If you missed my video tutorial on Facebook last week, today I’m breaking down EVERY step of sewing a reversible circle skirt.
No pattern required, and you’ll only need two (2) metres of fabric (or two yards, for my American readers) plus a bit of stretchy knit for the waistband.
I used Art Gallery fabrics from Atlantic Fabrics, and can’t you just die for the prints? The fabric is soft and floaty, too — perfect for a skirt.
Start with 1m of fabric.
Fold it into quarters.
Draw an arc from one end the fabric to the other.
You don’t have to measure — you can just roughly eyeball part of a circle. Just make sure you’re not cutting anywhere near the corner of the fold. (Otherwise you will NOT end up with a circle.)
Now do the same thing with your second metre of fabric. You can use your first circle as a template.
Now you want to cut a little bit off the center of the circle — that’s the part where the waist will be.
When you open up your fabric, you should have two circles just like this!
Now place your circles (right sides together) so the good sides of the fabric are touching and pin all the way around the outside edge.
Don’t worry if your circles don’t exactly match up, because mine sure didn’t! You can just take your scissors and trim all around the edge until they’re the same size.
Then sew all the way around the outside of your circles.
If you want your skirt to have a really smooth, clean edge, cut little notches all the way around the outside of the skirt where you just sewed.
This will make a nicer curve when you turn it right side out.
See? Right side out! 😉
Now you have to press those two layers together and iron all the way around the edges to make it nice and crisp. When you’re done, it should feel like one piece of fabric that’s just different on both sides.
Now the skirt is finished, but you need to make a waistband — and it has to be one that looks good on both sides (so you can reverse the skirt).
Take some stretchy fabric and cut a rectangle.
It should be as wide as you need to wrap all the way around your child’s waist, or about twice the width if you hold up a pair of their leggings and look at them, and 4X as long as you want the finished waistband to be, because it’s going to be folded a lot.
Fold your stretchy piece of fabric in half and then sew all the way down one side.

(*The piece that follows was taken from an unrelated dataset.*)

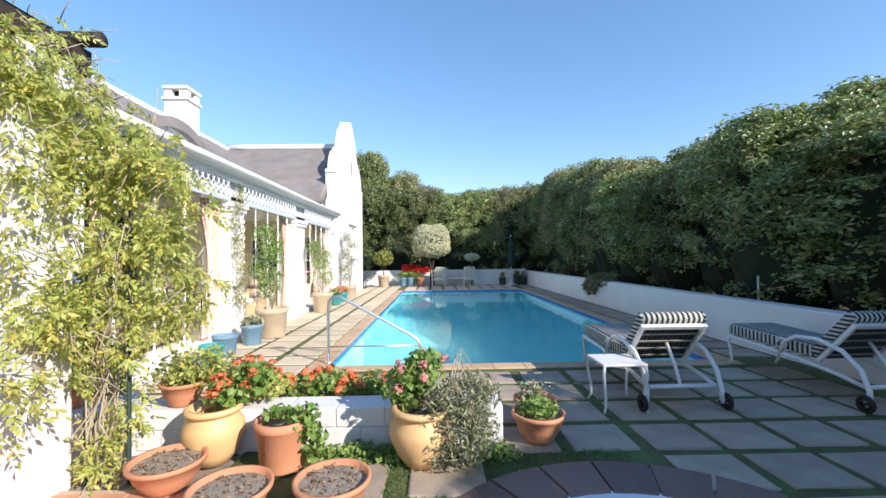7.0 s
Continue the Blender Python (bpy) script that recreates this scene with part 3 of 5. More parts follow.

Turn it right out and you basically have a wide long tube of fabric that kind of looks like a yoga pants waistband. One end is soft and comfortable and the other end is just raw edges.
Go back to your skirt. It’s time to attach the waistband to the hole in the skirt. Take four (4) pins and put them at the top, the bottom, and each of the sides.
Then do exactly the same thing to the bottom of the waistband (the part with the raw edges).
Now you can drop the waistband into that circle and match up each pin.
Once you’ve matched up the four centre points, you can add a bunch of other pins all the way around, to make sure the waistband is even.
Because the waistband is stretchy and the skirt is made of cotton, you’re going to stretch the waistband as you go around the skirt to make sure it matches up with the skirt. Then just sew all the way around the circle.
When you’re done, you’ll see the waistband is attached to the skirt, but one side still looks kind of wonky because you can see all the stitching.
That’s why we made the waistband really tall, so there’s room to fold it over and make the other side look pretty, too.
Of course, it’s not going to STAY folded over nicely, so you have to do one more line of stitching to go around and secure the bottom of the waistband to the other side, so both sides look good. Just pin it all the way around, making sure you’re covering that stitch line, and sew it one last time.
Now, no matter which way you flip the skirt, both sides should have a really nice-looking waistband.
Circle skirts are so much fun, because they’re full and twirly!
And, of course, I love a good yoga waistband because they’re soft and comfortable and they grow with your child.
Making a reversible skirt means they have the fun of being able to change their outfit (without actually going through another outfit). #laundrylife
Full video tutorial’s over on Facebook, too!
Let me know if you make your own reversible circle skirt! I’d love to see it!
This is super cute! I am still a little new to sewing. Would I be able to make this for an older child?
You definitely can make it for an older child, but the issue is that your fabric needs to be wide enough to make a circle that can come to a decent length on their legs. I made one for myself and just had to sew together two lengths of fabric (making a large square) before I cut a circle from it. Hope that helps!
I’d love to make this for my 4 year old for Christmas. Will the size be right for her?
Love this! I haven’t done this in ages but I am going to do it with my granddaughter very soon. She will love it too! Thank you so much! …for the tutorial and for your determination!
Great idea. But how do you determine the size of the circle you need to cut?
You can measure from the child’s waist down to where you want the skirt to fall, and use that measurement for the circle’s radius (allowing for the hem).